Got sent to Idaho for a fire tour

Well fire season is here again and we got sent to a fire in Idaho about 4.5 hrs west of Missoula MT. Didn't really see that much action but we had a good crew and made the best of it. After 17 days the crew clocked 270 hrs
- Nissman


Don't fear we're on our way! Actually this was on our second day of the fire

Time loses all meaning when you're traveling for 19hrs straight crossing times zones and such. They told us it was dinner time so we ate (2am at a BBBB restaurant in Missoula MT) We each were allowed 14 bucks to spend but there wasn't one thing on the menu for more than $7.25 - pretty much a cheaper version of dennys

Was hot and dry. Some of the locals don't like smokey so much as you can see from the gun shots.

The crew scoping our assignment on the first day. In the morning the fire is usually quiet and then picks up during each day as it gets hotter and drier

You get to do lots and lots of hiking on fire. Getting paid to hike, what could be better. Gets a little warm wearing heavy nomex shirts and pants and carrying a heavy pack

Here is a shot of camp from a helicopter. Our tents are in the upper right hand corner. Was a medium size camp with about 800 people, food trailer/tents, showers, laundry ect...

This is our crew's tents at camp. You can see the fire burning on the horizon (about 20 miles away)

During the first few days we had some heat to deal with. Here is Lisa chain sawing up a hot snag that just fell so it does not burst into flames

In the afternoon on our second day things started burning good and we pulled out. The lookout tower in the upper middle of the smoke made it through this day and the lookout was back in there within a few days

Still in our second day, some group tourching

This fire had some real potential to really take off as our first few days were very dry but there was no wind so it would just burn small sections then die down.

Our entire division was pulled off the fire every afternoon for the first few days when the fire was burning more intensely. Here is our crew watching a big smoke column forming after we pulled off the line

Time to go home at the end of the day. It got cool at night (had frost on our tents most mornings) but no need to keep your bus this warm

Nothing smells better than the bus at the end of the day

Taking a break on a water pumpkin (portable tank) after hiking hose down a steep hill and then back up for another load

Gotta love hiking with a few hundred feet of hose

The terrain on this fire was very steep. Here we are laying some hose. We just keep attaching 100' sections till they tell us to stop. (we never got to the bottom, over 3000 feet below)

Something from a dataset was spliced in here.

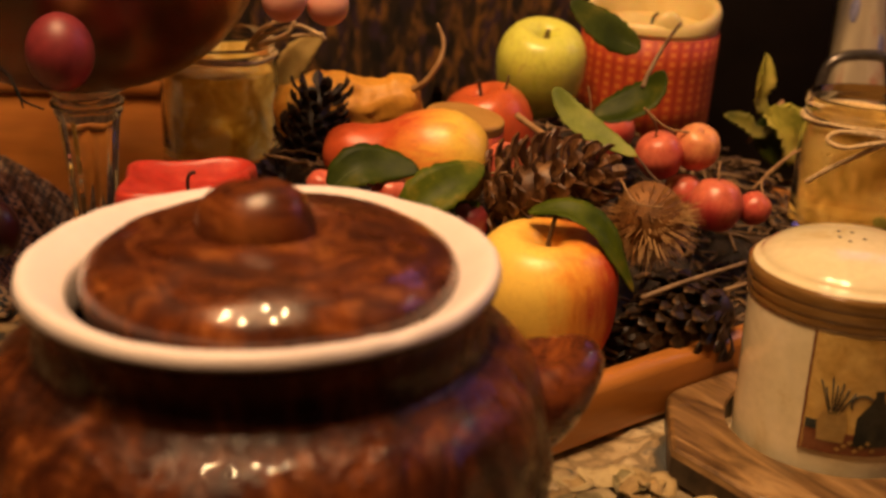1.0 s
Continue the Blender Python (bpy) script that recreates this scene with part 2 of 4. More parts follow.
M["gourd"] = fruit("orange_gourd_skin", (0.72, 0.42, 0.07), (0.66, 0.33, 0.045), 2, -0.05, 0.06, 60, 0.45, (0.20, 0.08, 0.02), 1.2, (0.56, 0.27, 0.035), 0.35, 0.9)
M["crab"] = fruit("crabapple_skin", (0.40, 0.028, 0.032), (0.68, 0.20, 0.11), 2, -0.010, 0.022, 50, 0.30, (0.75, 0.35, 0.15), 0.9)
M["crab_yellow"] = fruit("yellow_crabapple_skin", (0.50, 0.06, 0.05), (0.72, 0.33, 0.13), 2, -0.010, 0.016, 50, 0.36, (0.75, 0.35, 0.15), 1.0)
M["grape"] = grainy("pink_grape_skin", [(0.3, (0.58, 0.27, 0.20)), (0.7, (0.70, 0.38, 0.29))], 40, 0.42, bumps=0.05, mixf=0.08)
gs = M["grape"].node_tree.nodes["Principled BSDF"]
gs.inputs["Subsurface Weight"].default_value = 0.4
gs.inputs["Subsurface Radius"].default_value = (0.008, 0.004, 0.002)
gs.inputs["Subsurface Scale"].default_value = 0.6
M["dark_grape"] = grainy("dark_red_grape_skin", [(0.3, (0.13, 0.014, 0.022)), (0.7, (0.25, 0.032, 0.036))], 45, 0.45, bumps=0.03)
M["plum"] = grainy("dark_plum_skin", [(0.3, (0.012, 0.003, 0.004)), (0.7, (0.036, 0.006, 0.006))], 30, 0.35, bumps=0.03)
M["pumpkin"] = grainy("orange_pumpkin_skin", [(0.3, (0.20, 0.06, 0.012)), (0.7, (0.36, 0.13, 0.025))], 30, 0.4, bumps=0.1)
M["red_plastic"] = grainy("red_stick", [(0.3, (0.20, 0.012, 0.008)), (0.7, (0.28, 0.02, 0.012))], 30, 0.3)


def leaf_mat(name, dark, light, dry):
    m, nt, b = mat(name, 0.5, spec=0.13)
    v = coords(nt)
    col = ramp(nt, noise_tex(nt, v, 40, 5, 0.6), [(0.36, dark), (0.54, light), (0.74, dry)])
    uv = nt.nodes.new("ShaderNodeTexCoord")
    wav = node(nt, "ShaderNodeTexWave", Scale=2.6, Distortion=2.5, Detail=2.0)
    mp = nt.nodes.new("ShaderNodeMapping")
    mp.inputs["Rotation"].default_value = (0, 0, 0.7)
    mp.inputs["Scale"].default_value = (2.0, 1.0, 1.0)
    nt.links.new(uv.outputs["UV"], mp.inputs[0])
    nt.links.new(mp.outputs[0], wav.inputs["Vector"])
    col = mixc(nt, 0.12, col, ramp(nt, wav.outputs["Fac"], [(0.0, (0.5, 0.5, 0.45)), (1.0, (1, 1, 1))]), "MULTIPLY")
    nt.links.new(col, b.inputs["Base Color"])
    bump(nt, b, noise_tex(nt, v, 90, 5, 0.6), 0.30, 0.0015)
    b.inputs["Transmission Weight"].default_value = 0.0
    return m


M["leaf"] = leaf_mat("green_leaf", (0.030, 0.048, 0.002), (0.068, 0.092, 0.004), (0.24, 0.18, 0.02))
M["leaf_dark"] = leaf_mat("dark_green_leaf", (0.015, 0.026, 0.001), (0.034, 0.050, 0.003), (0.11, 0.10, 0.010))
M["rib"] = grainy("leaf_rib", [(0.3, (0.06, 0.085, 0.012)), (0.7, (0.13, 0.14, 0.03))], 90, 0.5)
M["leaf_pale"] = leaf_mat("pale_leaf_underside", (0.14, 0.18, 0.035), (0.23, 0.27, 0.06), (0.34, 0.29, 0.08))
M["leaf_straw"] = leaf_mat("straw_coloured_leaf", (0.28, 0.20, 0.07), (0.40, 0.30, 0.11), (0.48, 0.36, 0.15))
M["leaf_olive"] = leaf_mat("olive_leaf", (0.07, 0.075, 0.012), (0.15, 0.14, 0.025), (0.26, 0.20, 0.05))
M["leaf_yellow"] = leaf_mat("yellowing_leaf", (0.20, 0.21, 0.03), (0.42, 0.37, 0.07), (0.52, 0.40, 0.12))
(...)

Whoops, missed that hot spot.

Those who saw together stay together

Well this fire wasn't the hardest one. We spent many hours "standing by", "hunkering", "holding", "shading up" and many other fire terms for sitting around waiting for other people to figure out what they want you to do.

Chicks with chainsaws are cool

Most of the real firefighting on this fire was done by helicopters due to the very steep terrain with limited access points. There were 10 or so heli's on this fire. Here is the Skycrane - Pretty much the biggest workhorse helicopter made. That hose that is dangling sucks up water out of a lake or holding tank (2000 gallons in 45 seconds)

The Sikorsky 61 (another big helicopter)with a water bucket

The crew catching some late day rays

Yup, that's me working hard

A nice sunset from camp. You can see the bulliton board where they post the days newspaper clipping and other fire articles. Portable sinks and the food trailer in the background.